Any leaks or other issues would be the department’s responsibility, said county Utilities Director Vincent Burke.

Re-use water is a byproduct of the sewage treatment process after biosolids and some contaminants are removed, state environmental records show. It is considered an environmentally friendly alternative to using potable water for irrigation.

John’s Island and several environmental and civic groups are circulating petitions and organizing their members to show commissioners there is public support for their position on the irrigation pipeline project.

Several environmentalists oppose the idea because of concerns the pipeline could leak polluted water into the lagoon and surficial aquifer without anyone realizing it.

“If it breaks at 80 feet below the lagoon, we’re destined for a catastrophic event,” said Paul Falfeita, a river fishing guide. “Why roll the dice?

“We can anticipate if this pipeline goes through, it’s just a matter of time before it starts leaking nutrients and other contaminants into the lagoon,” said Leesa Souto, executive director of the Marine Resources Council.

 “The risk is to all of us and the benefit is to a very small part of the community.

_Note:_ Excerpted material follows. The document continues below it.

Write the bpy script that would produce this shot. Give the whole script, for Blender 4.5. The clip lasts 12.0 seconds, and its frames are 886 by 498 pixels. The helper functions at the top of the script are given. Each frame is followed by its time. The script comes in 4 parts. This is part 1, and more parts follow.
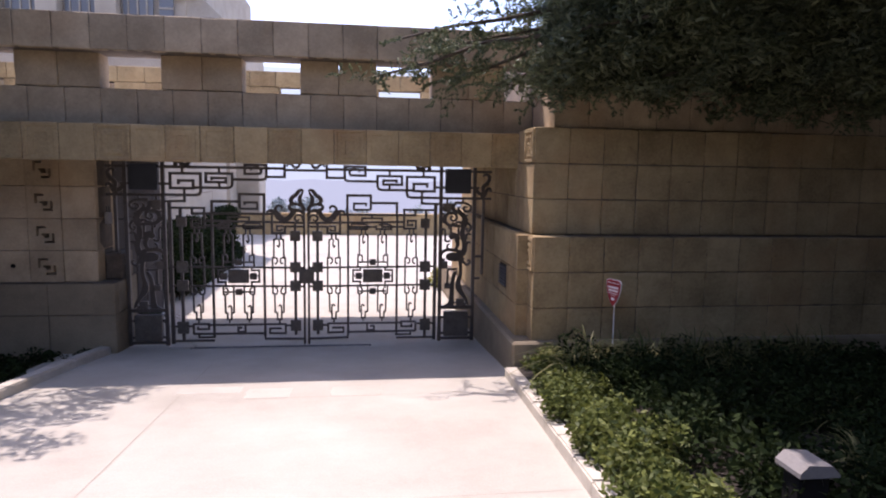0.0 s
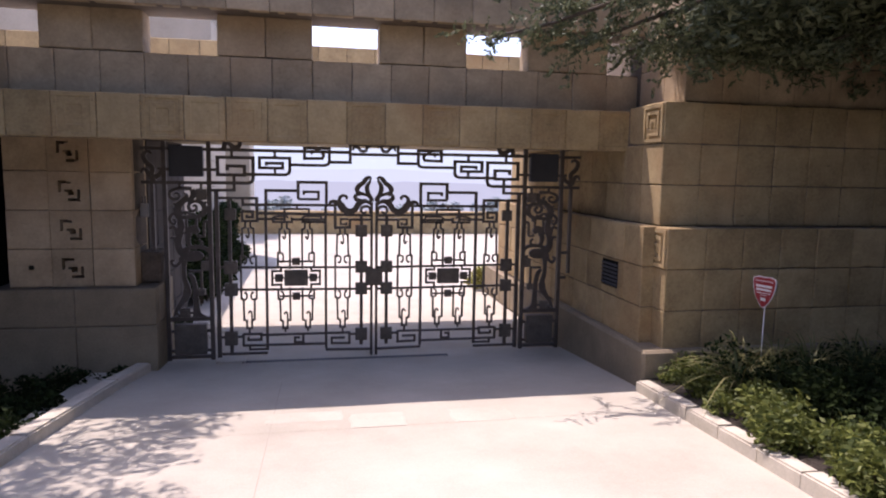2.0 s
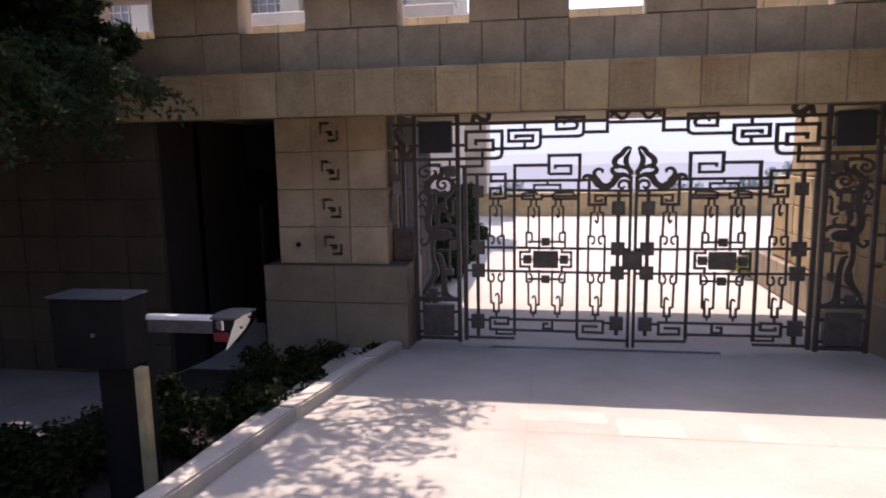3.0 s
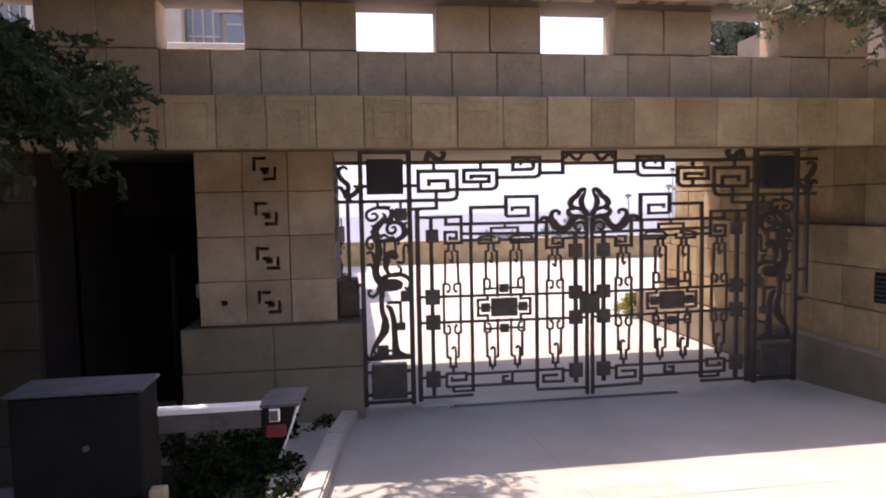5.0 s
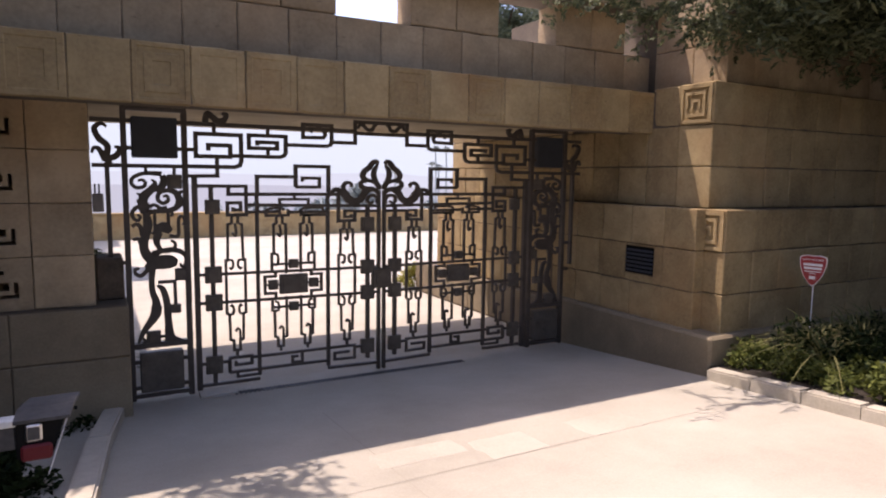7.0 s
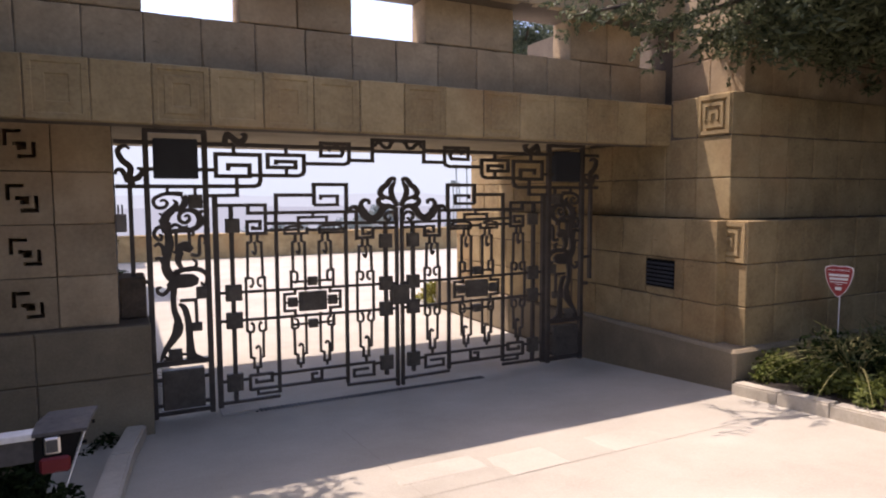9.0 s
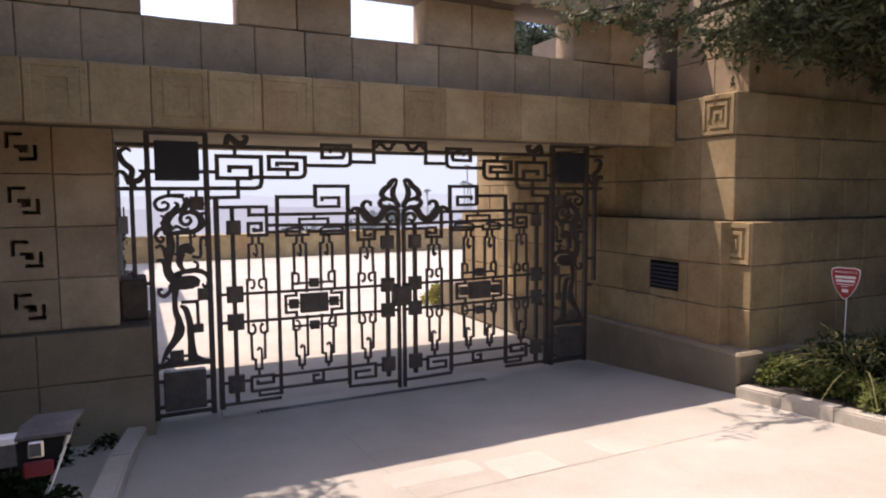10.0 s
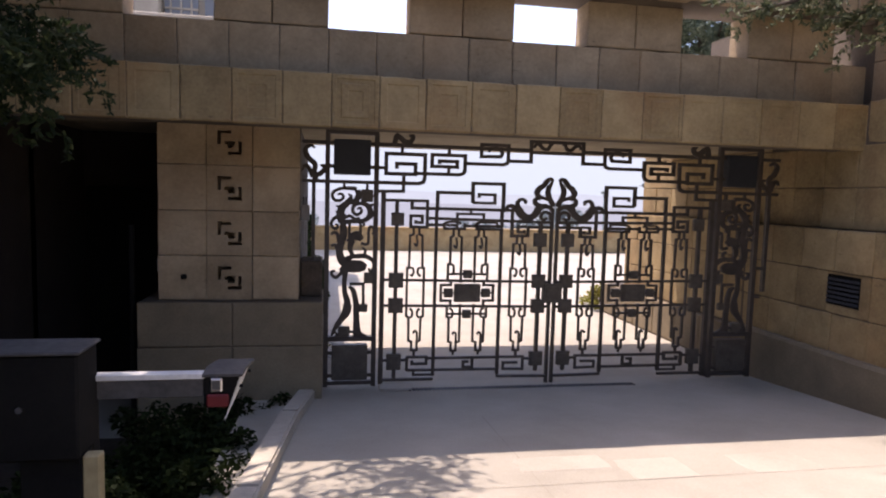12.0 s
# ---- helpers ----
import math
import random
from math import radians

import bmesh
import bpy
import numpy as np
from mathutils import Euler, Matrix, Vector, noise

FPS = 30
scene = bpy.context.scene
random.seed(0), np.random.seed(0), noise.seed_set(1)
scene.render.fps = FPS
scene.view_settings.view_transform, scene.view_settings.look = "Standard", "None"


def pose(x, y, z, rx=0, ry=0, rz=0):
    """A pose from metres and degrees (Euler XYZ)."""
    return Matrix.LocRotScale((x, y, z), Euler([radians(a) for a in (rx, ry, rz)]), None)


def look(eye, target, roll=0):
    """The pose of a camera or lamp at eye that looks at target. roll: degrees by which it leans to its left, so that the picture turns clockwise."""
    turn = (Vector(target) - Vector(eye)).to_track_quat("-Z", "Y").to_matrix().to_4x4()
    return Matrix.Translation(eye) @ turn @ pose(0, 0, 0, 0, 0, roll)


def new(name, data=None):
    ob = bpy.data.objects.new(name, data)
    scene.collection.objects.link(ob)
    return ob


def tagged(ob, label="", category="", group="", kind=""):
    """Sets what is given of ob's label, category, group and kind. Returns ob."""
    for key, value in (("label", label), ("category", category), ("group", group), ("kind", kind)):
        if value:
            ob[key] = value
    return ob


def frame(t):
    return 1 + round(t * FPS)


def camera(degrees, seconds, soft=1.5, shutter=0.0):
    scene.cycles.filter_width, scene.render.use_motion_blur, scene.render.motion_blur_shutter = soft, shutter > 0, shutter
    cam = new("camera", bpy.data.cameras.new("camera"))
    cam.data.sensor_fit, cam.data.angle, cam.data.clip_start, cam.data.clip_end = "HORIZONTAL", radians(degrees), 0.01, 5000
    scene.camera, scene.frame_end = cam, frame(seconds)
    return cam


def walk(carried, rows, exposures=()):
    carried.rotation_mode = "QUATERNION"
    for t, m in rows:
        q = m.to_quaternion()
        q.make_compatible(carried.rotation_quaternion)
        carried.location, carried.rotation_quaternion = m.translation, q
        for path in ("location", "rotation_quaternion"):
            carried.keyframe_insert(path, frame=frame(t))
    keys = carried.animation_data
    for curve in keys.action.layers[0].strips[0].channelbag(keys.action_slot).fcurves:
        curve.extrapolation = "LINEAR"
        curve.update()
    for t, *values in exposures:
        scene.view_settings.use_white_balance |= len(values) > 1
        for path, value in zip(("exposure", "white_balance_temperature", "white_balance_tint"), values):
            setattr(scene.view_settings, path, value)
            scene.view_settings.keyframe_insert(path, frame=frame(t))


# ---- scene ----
cam = camera(69.1, 12.0, soft=2.0)
PATH = [
    (0, (0.71, -8.92, 2.441), (0.973, -6.953, 2.2), 1.0),
    (0.5, (0.249, -8.635, 2.433), (0.596, -6.696, 2.087), -0.4),
    (1, (-0.118, -8.317, 2.362), (0.243, -6.363, 2.131), -2.5),
    (1.5, (-0.519, -7.97, 2.244), (-0.142, -6.017, 2.036), -1.6),
    (2, (-0.626, -7.621, 2.227), (-0.248, -5.672, 1.99), 1.0),
    (2.5, (-0.521, -7.130, 2.096), (-0.657, -5.155, 1.812), -1.7),
    (3, (-0.876, -6.964, 2.098), (-1.195, -5.01, 1.812), -1.0),
    (3.2, (-1.177, -6.898, 2.114), (-1.489, -4.943, 1.827), 0.4),
    (4.8, (-2.265, -6.458, 2.096), (-2.153, -4.469, 1.91), -0.1),
    (5, (-2.405, -6.331, 2.024), (-2.125, -4.356, 1.885), -1.1),
    (5.5, (-2.55, -6.196, 1.983), (-1.893, -4.321, 1.754), 1.9),
    (6, (-2.687, -6.043, 1.988), (-1.732, -4.301, 1.752), 1.6),
    (6.5, (-2.626, -6.077, 2.019), (-1.641, -4.353, 1.779), 1.5),
    (7, (-2.55, -6.022, 2.005), (-1.599, -4.277, 1.782), 0.8),
    (7.2, (-2.396, -6.064, 1.984), (-1.502, -4.291, 1.745), -0.3),
    (8.8, (-2.525, -6.028, 1.999), (-1.642, -4.244, 1.806), 0.2),
    (9, (-2.517, -6.047, 1.977), (-1.624, -4.265, 1.811), -0.2),
    (9.5, (-2.462, -6.052, 1.993), (-1.57, -4.27, 1.821), -0.0),
    (10, (-2.42, -6.072, 1.988), (-1.559, -4.274, 1.823), -0.3),
    (10.5, (-2.42, -6.114, 1.973), (-1.627, -4.276, 1.816), 0.3),
    (11, (-2.354, -6.156, 1.973), (-1.684, -4.276, 1.844), -0.4),
    (11.5, (-2.292, -6.278, 1.955), (-1.65, -4.387, 1.846), -0.1),
    (12, (-2.299, -6.356, 1.975), (-1.945, -4.395, 1.803), 1.6),
]
walk(cam, [(t, look(eye, target, roll)) for t, eye, target, roll in PATH], [(0.0, 1.62, 6450, 30), (3.0, 1.74, 6900, 32), (5.0, 1.98, 7200, 34), (5.5, 1.72, 7200, 31), (6.5, 1.58, 7200, 28), (12.0, 1.58, 7150, 27)])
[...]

That’s just not fair.”

If re-use water is going to be used for irrigation on the island, then it should be piped across the lagoon on a bridge so any leaks can be immediately detected, Souto and Falfeita said.

In addition to the Marine Resources Council, the groups mobilizing against the pipeline include the Pelican Island Audubon Society and the Indian River Neighborhood Association.

Korpar argued that John’s Island Water Management is taking every precaution possible to ensure the pipeline meets all government standards and protects the environment.

The government agencies reviewing the project include the U.S. Army Corps of Engineers, Florida Department of Environmental Protection and St. Johns River Water Management District, among others, Korpar said.

“It’s not going to harm the environment or be a risk to anyone,” Korpar said. “The Indian River Lagoon means a lot to John’s Island as well. We definitely don’t want to damage it.”